台北に1週間の「プチ留学」

〈日文便り〉

今回は夏休み中に試みた中国語学習についてお話します。
中国語はずいぶん前から少しずつ学んでいるのですが、
実践の機会が少なくて上達しないので、思い切って台北に1週間だけの「プチ留学」をしました。

淡江大学が開講している夏期プログラムに参加したのですが、
午前中は中国語の授業、午後は文化プログラムという構成でした。

〈写真1〉 中国語教室

写真1は中国語の授業風景ですが、
「学校から書店までどうやって行きますか」
のような道案内の会話を学んだ時のホワイトボードです。
私は日本語教育が専門ですから、
同じような内容の日本語の初級授業を以前はずいぶんやったことがあり、
自分が以前は教師としてやったことを今度は学習者の席で学ぶという興味深い体験でした。

午後の文化プログラムでは、さまざまな中華文化を自分の目で、手で体験するというものでした。
たとえば中華風組紐で作る吉祥結び(写真2)、

(写真2)組紐

「蝶豆花」という花の煮汁を使った染色(写真3)、

(写真3)染色

折紙(写真4)など、伝統工芸を体験しながら背景にある中華文化を学んだり、

(写真4)折紙

龍山寺(写真5)の見学で外に出かけることもありました。

(写真5)龍山寺

日本文化の多くは中国から伝わっていることもあり、
組紐、染色、折紙にしてもお寺見学にしても、
日本にも類似のものがあって珍しいものではないのですが、
先生が中国語でしてくださる説明を理解するには、既有知識による推測が大いに役に立ちました。

中国語の授業や文化プログラムでのクラスメイトは、
日本人のほかにベトナム人、インドネシア人、タイ人などですが、
こんな機会でもなければ出会わなかったような方たちとの出会いがあったのも楽しかったです。
私は言語教育が専門なので、以前から思っていることですが、
外国語を学ぶのに、その言語のネイティブ・スピーカーと会話するのはもちろん有益ですが、
学習者同士でその言語を使って会話するのもとてもいい練習になります。
初級者にとっては、(プロの言語教師ではなく)一般のネイティブ・スピーカーとの会話はハードルが高く、うまく話せない徒労感を感じてしまいますが、
相手が自分と同様のノン・ネイティブ・スピーカーであれば、
話す速度もゆっくりだし、会話の内容も単純なので、緊張せずに会話に加わることができます。

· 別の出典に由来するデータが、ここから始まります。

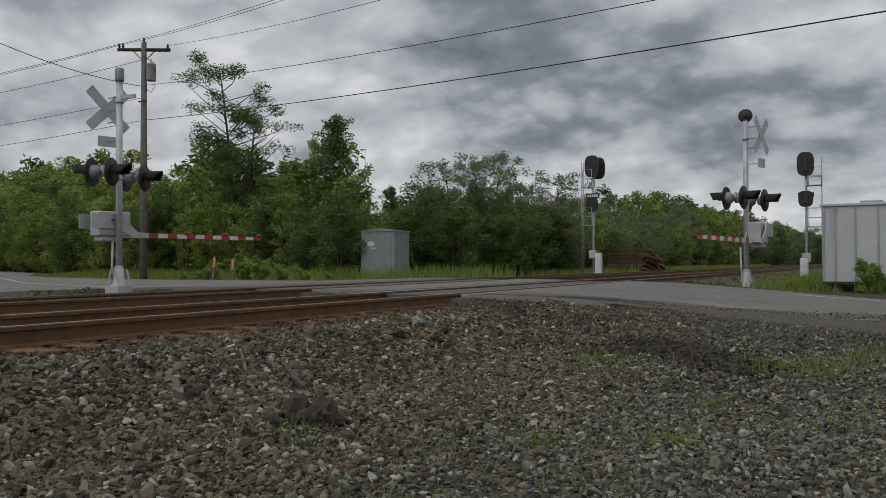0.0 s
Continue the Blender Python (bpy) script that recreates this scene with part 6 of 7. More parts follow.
rock("white_stone", -3.25, 9.85, 0.062, M_stone_pale, "single pale round stone on the ballast", 1.0, 0.9, 0.05)
rock("red_rock", -2.85, 9.45, 0.11, M_stone_rust, "reddish-brown lump of rock on the ballast", 2.0, 0.7, 0.03)
rock("dark_stone", -3.0, 8.95, 0.07, M_asphalt_dark, "small dark stone on the ballast", 3.0, 0.8, 0.04)
rock("rubble_lump", -1.45, 4.96, 0.095, M_rock, "dark split lump of rotten wood in the gravel", 4.0, 1.35, 0.01)
rock("rubble_lump", -1.28, 5.02, 0.105, M_rock, "dark split lump of rotten wood in the gravel", 5.0, 1.2, 0.01)
rock("rubble_lump", -1.56, 4.80, 0.07, M_rock, "dark split lump of rotten wood in the gravel", 6.0, 0.85, 0.01)
rock("lineside_stone", -1.75, 24.6, 0.16, M_asphalt_dark, "dark lump beside the gate mast", 7.0, 0.55)


def lay(x, y, dz=0.05):
    return (x, y, H(x, y) + dz)


plank("wood_scrap", (lay(-3.15, 6.35), lay(-2.7, 5.9)), 0.03, 0.02, M_chunk, "thin grey splinter of wood on the ballast")
plank("wood_scrap", (lay(-2.75, 6.45), lay(-2.15, 5.95)), 0.05, 0.03, M_bark, "dark split piece of wood on the ballast")
plank("wood_scrap", (lay(-2.95, 5.25, 0.01), lay(-2.55, 5.0, 0.01)), 0.09, 0.045, M_chunk, "weathered chunk of broken timber on the ballast")
plank("wood_scrap", (lay(-3.65, 7.1), lay(-3.2, 6.9)), 0.04, 0.025, M_bark, "brown stick lying on the ballast")
plank("wood_scrap", (lay(-2.15, 12.6), lay(-2.3, 11.9)), 0.03, 0.02, M_deadwood, "pale stick at the edge of the asphalt")


# ---- trees, shrubs, grass ----
RS = np.random.RandomState(7)


def leaf_quads(centres, n_each, spread, size, rs, flat=0.0):
    """Small bent leaves (two triangles each) thrown round the given clump centres."""
    m = len(centres) * n_each
    c = np.repeat(np.asarray(centres), n_each, 0)
    g = rs.normal(size=(m, 3))
    g /= np.linalg.norm(g, axis=1)[:, None] + 1e-9
    c = c + g * (rs.rand(m, 1) ** 0.5) * spread * np.array([1, 1, 0.75])
    a = rs.normal(size=(m, 3))
    a[:, 2] *= 0.6
    a /= np.linalg.norm(a, axis=1)[:, None] + 1e-9
    b = rs.normal(size=(m, 3))
    b -= a * (a * b).sum(1)[:, None]
    b /= np.linalg.norm(b, axis=1)[:, None] + 1e-9
    s = size * rs.uniform(0.6, 1.3, (m, 1))
    v = np.stack([c - a * s, c + b * s * 0.42, c + a * s, c - b * s * 0.42], 1).reshape(-1, 3)
    f = np.arange(m * 4).reshape(m, 4)
    return v, f


def grow(bm, p, d, length, r, depth, rnd, tips, spread=0.55, up=0.15, kids=3):
    """A limb that bends, tapers and forks; the tips are collected."""
    pts, q, dd = [p.copy()], p.copy(), d.copy()
    n = 4
    for k in range(n):
        dd = (dd + V(rnd.uniform(-1, 1), rnd.uniform(-1, 1), rnd.uniform(-0.4, 0.8)) * 0.16 + V(0, 0, up * 0.2)).normalized()
        q = q + dd * length / n
        pts.append(q.copy())
    tube(bm, pts, [r * (1 - 0.5 * k / n) for k in range(n + 1)], 6 if r > 0.05 else 4)
    if depth <= 0:
        tips.append((q, dd))
        tips.append((pts[-2], dd))
        return
    for k in range(kids):
        a = rnd.uniform(0, 2 * math.pi)
        side = V(math.cos(a), math.sin(a), rnd.uniform(-0.1, 0.5))
        nd = (dd * (1 - spread) + side * spread + V(0, 0, up)).normalized()
        start = pts[-1] if k < 2 else pts[-2]
        grow(bm, start, nd, length * rnd.uniform(0.62, 0.82), r * 0.52, depth - 1, rnd, tips, spread, up, kids)


def crown_shape(kind, z):
    """How far limbs reach at a share z of the crown's height."""
    if kind == "cone":
        return (1 - z) ** 0.75 + 0.10
    if kind == "column":
        return 0.55 + 0.6 * math.sin(math.pi * min(z + 0.15, 1.0)) - 0.35 * z
    if kind == "open":
        return 0.55 + 0.55 * math.sin(math.pi * z) ** 0.6
    return max(1 - (1.75 * z - 0.72) ** 2, 0.05) ** 0.5 + 0.08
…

実は、私が中国語を学んでいるのは、中国語ができるようになりたいという理由だけではなく、
外国語を学ぶとはどういうことなのか、人はどのように言語ができるようになっていくのか、
私自身の研究者としてのテーマを自ら経験したり、観察したりしてみたいという理由も大きいのです。
そういう意味では、今回の「プチ留学」は、実り多い1週間でした。